Task instructions → Look through the data below and return each line where "follow" appears.

____ Data

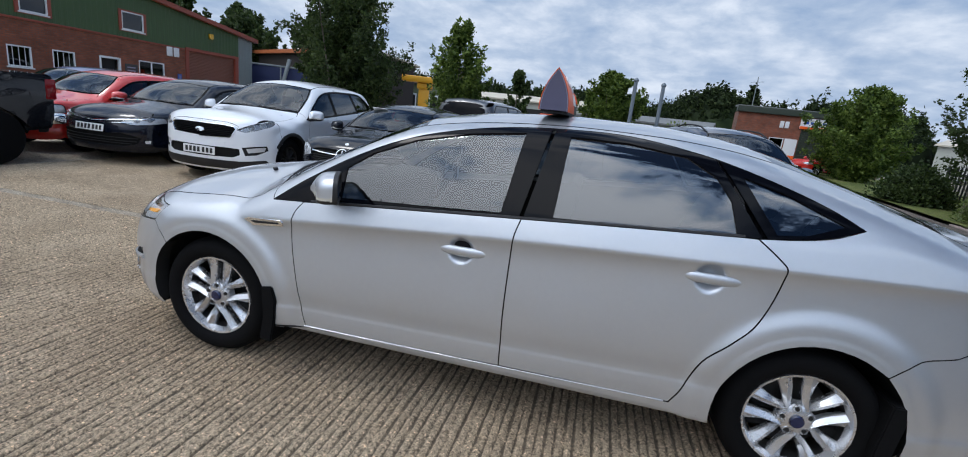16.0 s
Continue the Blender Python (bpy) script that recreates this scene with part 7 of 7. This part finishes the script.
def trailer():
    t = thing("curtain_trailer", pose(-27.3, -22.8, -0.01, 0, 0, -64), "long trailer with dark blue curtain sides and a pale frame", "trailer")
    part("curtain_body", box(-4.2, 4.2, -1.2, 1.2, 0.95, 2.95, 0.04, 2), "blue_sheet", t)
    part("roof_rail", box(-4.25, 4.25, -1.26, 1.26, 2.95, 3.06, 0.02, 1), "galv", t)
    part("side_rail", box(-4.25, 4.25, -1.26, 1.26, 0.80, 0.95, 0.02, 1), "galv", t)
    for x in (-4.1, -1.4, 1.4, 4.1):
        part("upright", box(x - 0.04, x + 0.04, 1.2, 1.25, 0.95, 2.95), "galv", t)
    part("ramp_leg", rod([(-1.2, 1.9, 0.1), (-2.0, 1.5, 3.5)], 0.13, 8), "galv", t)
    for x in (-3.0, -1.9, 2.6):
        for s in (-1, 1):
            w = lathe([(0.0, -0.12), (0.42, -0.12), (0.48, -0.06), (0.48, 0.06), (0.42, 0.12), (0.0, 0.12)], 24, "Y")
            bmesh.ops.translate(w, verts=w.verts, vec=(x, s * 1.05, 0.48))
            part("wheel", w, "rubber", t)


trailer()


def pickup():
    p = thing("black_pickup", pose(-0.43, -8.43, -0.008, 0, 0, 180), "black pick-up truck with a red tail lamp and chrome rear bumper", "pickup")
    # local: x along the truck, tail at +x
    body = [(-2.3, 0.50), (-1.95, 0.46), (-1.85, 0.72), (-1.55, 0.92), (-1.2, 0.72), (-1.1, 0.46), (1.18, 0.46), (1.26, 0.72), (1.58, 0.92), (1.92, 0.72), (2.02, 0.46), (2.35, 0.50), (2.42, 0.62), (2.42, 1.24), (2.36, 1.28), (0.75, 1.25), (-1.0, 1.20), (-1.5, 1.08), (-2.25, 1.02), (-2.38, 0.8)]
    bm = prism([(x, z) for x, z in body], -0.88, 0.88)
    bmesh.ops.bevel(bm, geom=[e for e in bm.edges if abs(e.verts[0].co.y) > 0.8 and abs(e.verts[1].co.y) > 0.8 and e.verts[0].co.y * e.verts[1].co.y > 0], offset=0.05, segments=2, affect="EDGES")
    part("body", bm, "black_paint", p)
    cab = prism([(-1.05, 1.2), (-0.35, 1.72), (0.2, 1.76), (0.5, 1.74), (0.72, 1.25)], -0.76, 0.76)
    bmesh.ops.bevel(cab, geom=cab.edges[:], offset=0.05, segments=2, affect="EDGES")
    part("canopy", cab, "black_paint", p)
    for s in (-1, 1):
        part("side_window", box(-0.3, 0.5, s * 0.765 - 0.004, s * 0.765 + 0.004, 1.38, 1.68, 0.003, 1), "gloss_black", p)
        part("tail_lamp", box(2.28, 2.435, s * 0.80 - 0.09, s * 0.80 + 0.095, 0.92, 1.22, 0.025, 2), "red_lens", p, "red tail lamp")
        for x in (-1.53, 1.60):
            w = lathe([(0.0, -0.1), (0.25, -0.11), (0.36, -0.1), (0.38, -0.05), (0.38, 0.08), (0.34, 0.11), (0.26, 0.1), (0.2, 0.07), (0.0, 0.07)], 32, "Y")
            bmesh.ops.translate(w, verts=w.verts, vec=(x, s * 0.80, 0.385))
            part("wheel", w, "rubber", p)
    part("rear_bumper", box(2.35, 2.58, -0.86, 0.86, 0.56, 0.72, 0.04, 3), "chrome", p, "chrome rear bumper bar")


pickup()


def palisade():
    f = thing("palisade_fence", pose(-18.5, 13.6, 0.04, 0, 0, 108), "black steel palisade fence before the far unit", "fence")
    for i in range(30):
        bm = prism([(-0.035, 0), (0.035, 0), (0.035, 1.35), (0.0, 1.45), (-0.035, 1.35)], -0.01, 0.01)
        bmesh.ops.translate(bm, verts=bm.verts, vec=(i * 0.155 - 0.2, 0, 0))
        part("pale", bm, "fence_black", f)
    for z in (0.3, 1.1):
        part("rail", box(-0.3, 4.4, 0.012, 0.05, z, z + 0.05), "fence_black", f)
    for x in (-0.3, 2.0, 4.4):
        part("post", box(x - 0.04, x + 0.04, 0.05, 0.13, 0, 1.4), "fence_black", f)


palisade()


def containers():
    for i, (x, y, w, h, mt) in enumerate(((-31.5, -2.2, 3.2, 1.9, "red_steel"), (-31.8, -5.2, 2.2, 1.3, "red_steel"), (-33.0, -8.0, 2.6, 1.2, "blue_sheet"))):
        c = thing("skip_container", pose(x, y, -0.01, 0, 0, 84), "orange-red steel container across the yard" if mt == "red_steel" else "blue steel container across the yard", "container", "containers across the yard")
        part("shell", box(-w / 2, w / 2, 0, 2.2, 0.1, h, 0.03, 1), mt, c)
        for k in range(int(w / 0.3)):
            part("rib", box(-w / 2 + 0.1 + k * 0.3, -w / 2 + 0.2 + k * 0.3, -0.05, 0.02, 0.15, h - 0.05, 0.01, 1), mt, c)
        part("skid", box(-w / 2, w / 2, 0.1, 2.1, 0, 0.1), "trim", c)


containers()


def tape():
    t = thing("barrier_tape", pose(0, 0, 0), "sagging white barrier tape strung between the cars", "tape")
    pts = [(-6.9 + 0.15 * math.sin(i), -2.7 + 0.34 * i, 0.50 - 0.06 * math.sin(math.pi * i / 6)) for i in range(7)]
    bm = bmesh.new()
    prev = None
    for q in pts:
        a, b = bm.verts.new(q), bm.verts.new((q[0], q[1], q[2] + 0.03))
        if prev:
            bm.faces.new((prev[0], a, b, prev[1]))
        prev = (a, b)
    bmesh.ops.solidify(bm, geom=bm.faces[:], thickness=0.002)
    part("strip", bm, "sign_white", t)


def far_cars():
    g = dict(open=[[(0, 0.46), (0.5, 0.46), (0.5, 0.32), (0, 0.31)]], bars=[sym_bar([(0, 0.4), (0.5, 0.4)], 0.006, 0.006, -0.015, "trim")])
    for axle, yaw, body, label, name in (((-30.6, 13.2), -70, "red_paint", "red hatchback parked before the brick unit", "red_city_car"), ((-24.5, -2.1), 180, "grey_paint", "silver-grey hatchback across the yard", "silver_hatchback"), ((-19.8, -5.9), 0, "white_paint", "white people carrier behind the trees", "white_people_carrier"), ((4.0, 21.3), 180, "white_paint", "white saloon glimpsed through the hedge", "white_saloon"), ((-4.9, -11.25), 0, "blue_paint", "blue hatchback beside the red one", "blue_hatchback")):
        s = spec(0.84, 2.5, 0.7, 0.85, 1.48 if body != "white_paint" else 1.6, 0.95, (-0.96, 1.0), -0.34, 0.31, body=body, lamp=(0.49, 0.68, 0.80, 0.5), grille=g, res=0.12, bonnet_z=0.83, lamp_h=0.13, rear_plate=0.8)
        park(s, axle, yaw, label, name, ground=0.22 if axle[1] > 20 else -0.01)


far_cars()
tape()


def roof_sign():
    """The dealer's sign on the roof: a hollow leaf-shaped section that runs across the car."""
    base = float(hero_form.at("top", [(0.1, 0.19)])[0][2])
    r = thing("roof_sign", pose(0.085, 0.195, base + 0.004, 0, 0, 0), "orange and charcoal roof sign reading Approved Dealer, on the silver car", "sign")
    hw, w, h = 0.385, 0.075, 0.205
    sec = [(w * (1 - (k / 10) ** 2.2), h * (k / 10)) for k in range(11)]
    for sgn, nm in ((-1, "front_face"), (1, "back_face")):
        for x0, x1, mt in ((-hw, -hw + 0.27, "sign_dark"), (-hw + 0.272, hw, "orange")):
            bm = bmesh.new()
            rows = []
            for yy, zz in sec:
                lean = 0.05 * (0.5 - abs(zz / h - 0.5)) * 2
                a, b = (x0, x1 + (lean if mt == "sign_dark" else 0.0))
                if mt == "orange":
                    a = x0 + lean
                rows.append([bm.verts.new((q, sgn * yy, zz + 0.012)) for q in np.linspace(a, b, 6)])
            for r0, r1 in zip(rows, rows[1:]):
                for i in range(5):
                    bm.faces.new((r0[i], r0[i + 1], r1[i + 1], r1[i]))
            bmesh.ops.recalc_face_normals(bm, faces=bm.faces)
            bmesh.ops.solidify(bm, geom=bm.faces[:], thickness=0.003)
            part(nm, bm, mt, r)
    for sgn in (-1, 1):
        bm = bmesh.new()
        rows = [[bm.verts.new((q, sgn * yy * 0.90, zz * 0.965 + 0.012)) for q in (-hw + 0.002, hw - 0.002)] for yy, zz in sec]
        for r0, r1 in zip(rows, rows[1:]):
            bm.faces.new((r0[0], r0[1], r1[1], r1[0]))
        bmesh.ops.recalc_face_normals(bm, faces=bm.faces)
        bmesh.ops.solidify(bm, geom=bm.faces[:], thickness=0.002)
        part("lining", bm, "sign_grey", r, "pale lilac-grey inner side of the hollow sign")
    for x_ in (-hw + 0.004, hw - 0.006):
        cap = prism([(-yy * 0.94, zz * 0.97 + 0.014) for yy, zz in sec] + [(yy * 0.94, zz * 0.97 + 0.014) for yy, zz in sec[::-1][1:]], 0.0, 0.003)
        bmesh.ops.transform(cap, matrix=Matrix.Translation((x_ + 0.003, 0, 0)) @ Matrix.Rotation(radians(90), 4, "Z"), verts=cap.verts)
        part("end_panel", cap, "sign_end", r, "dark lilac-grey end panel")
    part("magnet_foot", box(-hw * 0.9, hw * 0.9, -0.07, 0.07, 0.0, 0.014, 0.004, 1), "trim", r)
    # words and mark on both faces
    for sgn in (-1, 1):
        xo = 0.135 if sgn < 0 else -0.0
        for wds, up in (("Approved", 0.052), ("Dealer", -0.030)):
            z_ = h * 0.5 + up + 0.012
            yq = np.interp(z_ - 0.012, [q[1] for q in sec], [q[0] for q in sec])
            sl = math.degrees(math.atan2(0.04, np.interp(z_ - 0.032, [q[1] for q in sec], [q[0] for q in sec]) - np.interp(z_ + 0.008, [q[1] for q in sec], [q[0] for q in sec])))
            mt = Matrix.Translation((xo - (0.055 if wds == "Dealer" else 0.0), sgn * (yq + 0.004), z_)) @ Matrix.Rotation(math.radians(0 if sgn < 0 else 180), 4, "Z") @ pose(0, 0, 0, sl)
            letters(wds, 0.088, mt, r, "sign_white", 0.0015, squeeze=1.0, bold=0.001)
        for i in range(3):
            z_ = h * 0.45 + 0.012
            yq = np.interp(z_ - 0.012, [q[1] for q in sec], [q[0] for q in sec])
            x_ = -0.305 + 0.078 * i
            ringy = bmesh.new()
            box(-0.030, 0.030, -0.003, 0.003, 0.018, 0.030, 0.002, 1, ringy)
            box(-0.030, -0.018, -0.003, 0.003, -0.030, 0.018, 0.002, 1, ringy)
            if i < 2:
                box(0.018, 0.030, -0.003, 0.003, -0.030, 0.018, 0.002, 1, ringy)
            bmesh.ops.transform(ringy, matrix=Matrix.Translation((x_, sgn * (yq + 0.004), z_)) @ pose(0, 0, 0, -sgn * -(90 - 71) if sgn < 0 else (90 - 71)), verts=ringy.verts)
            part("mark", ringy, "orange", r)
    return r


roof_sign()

________
____ Data

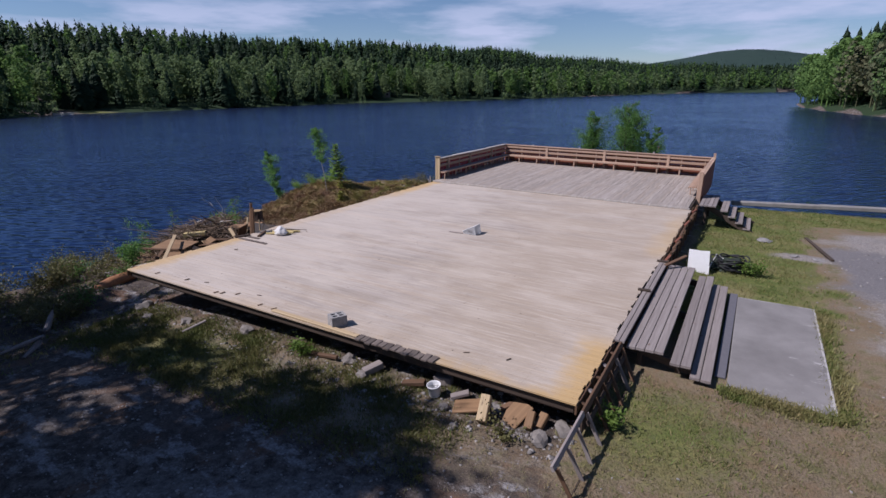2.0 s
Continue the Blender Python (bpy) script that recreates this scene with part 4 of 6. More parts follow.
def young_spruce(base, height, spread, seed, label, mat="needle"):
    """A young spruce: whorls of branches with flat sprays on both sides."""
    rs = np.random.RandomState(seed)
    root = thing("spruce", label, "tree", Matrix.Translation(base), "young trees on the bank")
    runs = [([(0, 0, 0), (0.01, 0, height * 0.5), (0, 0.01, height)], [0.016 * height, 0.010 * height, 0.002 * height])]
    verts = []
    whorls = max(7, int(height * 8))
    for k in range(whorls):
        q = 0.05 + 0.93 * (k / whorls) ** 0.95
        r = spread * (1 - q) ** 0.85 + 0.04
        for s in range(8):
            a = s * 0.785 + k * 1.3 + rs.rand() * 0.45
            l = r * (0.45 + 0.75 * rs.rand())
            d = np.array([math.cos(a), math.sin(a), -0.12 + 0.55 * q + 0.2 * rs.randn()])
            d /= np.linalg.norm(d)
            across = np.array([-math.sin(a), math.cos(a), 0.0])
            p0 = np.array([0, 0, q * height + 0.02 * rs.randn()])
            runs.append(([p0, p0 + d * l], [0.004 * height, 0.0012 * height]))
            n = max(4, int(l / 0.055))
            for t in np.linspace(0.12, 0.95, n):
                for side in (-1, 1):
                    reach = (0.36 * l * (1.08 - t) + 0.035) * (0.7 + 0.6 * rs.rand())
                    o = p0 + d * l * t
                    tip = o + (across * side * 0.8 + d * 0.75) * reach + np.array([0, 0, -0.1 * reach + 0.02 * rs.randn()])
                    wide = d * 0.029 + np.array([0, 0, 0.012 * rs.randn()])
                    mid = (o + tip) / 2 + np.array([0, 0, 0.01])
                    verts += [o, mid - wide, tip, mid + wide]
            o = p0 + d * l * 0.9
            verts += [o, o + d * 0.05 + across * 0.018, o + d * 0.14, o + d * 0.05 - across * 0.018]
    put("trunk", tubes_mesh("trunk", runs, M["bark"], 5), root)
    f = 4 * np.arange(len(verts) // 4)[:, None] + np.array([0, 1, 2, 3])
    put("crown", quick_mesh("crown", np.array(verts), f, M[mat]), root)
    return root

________
____ Data

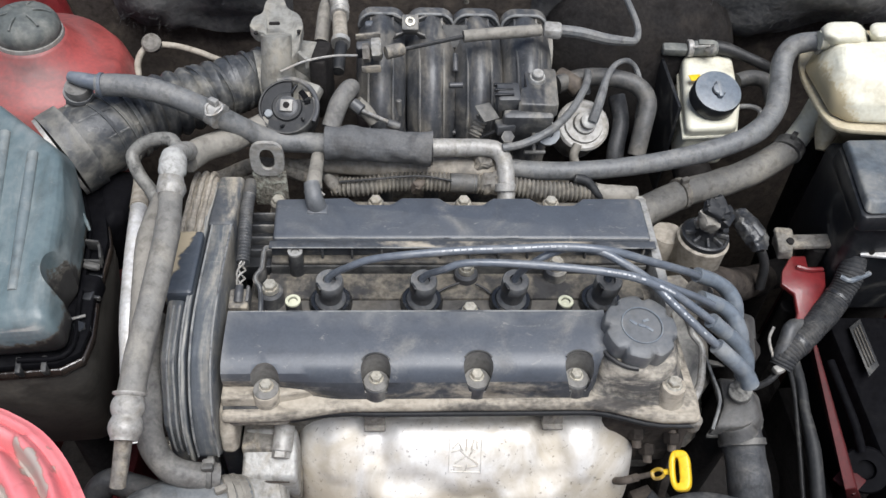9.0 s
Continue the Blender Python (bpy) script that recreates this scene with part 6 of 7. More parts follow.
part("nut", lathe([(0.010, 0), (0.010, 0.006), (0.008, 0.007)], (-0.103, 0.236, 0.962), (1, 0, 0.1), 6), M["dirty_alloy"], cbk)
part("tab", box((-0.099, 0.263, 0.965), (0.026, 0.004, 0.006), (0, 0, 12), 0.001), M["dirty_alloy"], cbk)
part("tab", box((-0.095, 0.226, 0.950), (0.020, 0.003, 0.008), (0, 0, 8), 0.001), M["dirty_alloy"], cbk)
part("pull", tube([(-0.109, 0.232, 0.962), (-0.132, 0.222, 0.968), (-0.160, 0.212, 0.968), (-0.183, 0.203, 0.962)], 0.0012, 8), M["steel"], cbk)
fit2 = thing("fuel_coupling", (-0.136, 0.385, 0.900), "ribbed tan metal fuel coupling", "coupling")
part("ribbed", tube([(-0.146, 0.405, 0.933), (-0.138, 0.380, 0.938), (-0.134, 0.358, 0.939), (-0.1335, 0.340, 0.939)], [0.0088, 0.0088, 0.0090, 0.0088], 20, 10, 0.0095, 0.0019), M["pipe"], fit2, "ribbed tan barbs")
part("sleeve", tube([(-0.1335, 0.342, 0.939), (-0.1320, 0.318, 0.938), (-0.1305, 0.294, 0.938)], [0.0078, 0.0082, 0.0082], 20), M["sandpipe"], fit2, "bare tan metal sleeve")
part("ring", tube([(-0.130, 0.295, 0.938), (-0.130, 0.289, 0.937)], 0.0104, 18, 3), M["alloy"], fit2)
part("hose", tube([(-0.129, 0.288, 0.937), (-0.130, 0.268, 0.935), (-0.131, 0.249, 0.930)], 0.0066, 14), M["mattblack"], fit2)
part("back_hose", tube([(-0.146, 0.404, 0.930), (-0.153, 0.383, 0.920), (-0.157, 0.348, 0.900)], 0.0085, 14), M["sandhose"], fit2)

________

Answer to this problem →
Continue the Blender Python (bpy) script that recreates this scene with part 4 of 6. More parts follow.
Continue the Blender Python (bpy) script that recreates this scene with part 6 of 7. More parts follow.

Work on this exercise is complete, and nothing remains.